Season with salt and freshly ground black pepper and/or red pepper flakes, if you like it hot. Mix it well, to make sure fish bites are uniformly coated. Cover and refrigerate for at least 20 minutes. If you have time to marinate it a little longer, the marinade will penetrate better, and the flavors will blend to create a more complex taste.
Just as I was about to post this recipe, I got the latest addition of Miami New Times with a food review featuring Chef Fernando Chang and his restaurant 26 Sushi and Tapas. Chef Fernando is a prominent kosher chef in South Florida. The review features some new additions to his menu, among them – surprise! – Tuna Ceviche (to read the entire review, please click here). I don’t think I’ll use rocoto, lovingly called “fire in the mouth” by the Peruvians, in my kimchee any time soon, but I am tempted to combine it with tuna and radishes and see what happens!
Meanwhile, my ceviche is ready, garnished with fresh chopped cilantro.
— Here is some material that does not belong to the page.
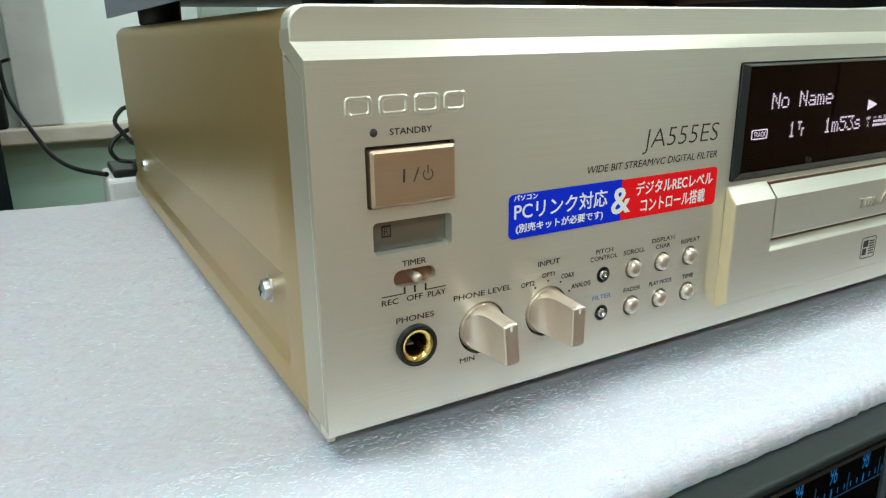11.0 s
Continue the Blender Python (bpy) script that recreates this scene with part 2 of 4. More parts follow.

It is not as spectacular as Chef Fernando’s who has presented it on a palm leaf and always remembered to hold the hot peppers when making it for me.
P.S. That’s a Cantina Gabriele Pinot Grigio 2014 we are having with it – light, crisp, refreshing, and delicious!
- 1/2 lb fresh salt water fish, boneless and skinless (preferably red snapper but any firm-flesh white fish will do)
- 1 tablespoon corn kernels
- 1 tablespoon fresh sweet pepper confetti
- Juice of 1/2 lime, and more lime for garnishing
- Salt and pepper to taste
- Fresh chopped cilantro to garnish
- Optional diced hot peppers of your choice and/or red pepper flakes to season
- Cut fish into uniform bite-size pieces. Add corn kernels.
- To make pepper confetti, dice a few sweet peppers of different colors. Add one tablespoon to ceviche, freeze the rest.
- Add lime juice. Season with salt and pepper. Mix thoroughly. Cover and refrigerate for 20 – 30 minutes. Mix again before serving.
- Slice remaining lime to garnish, sprinkle fresh cilantro to garnish.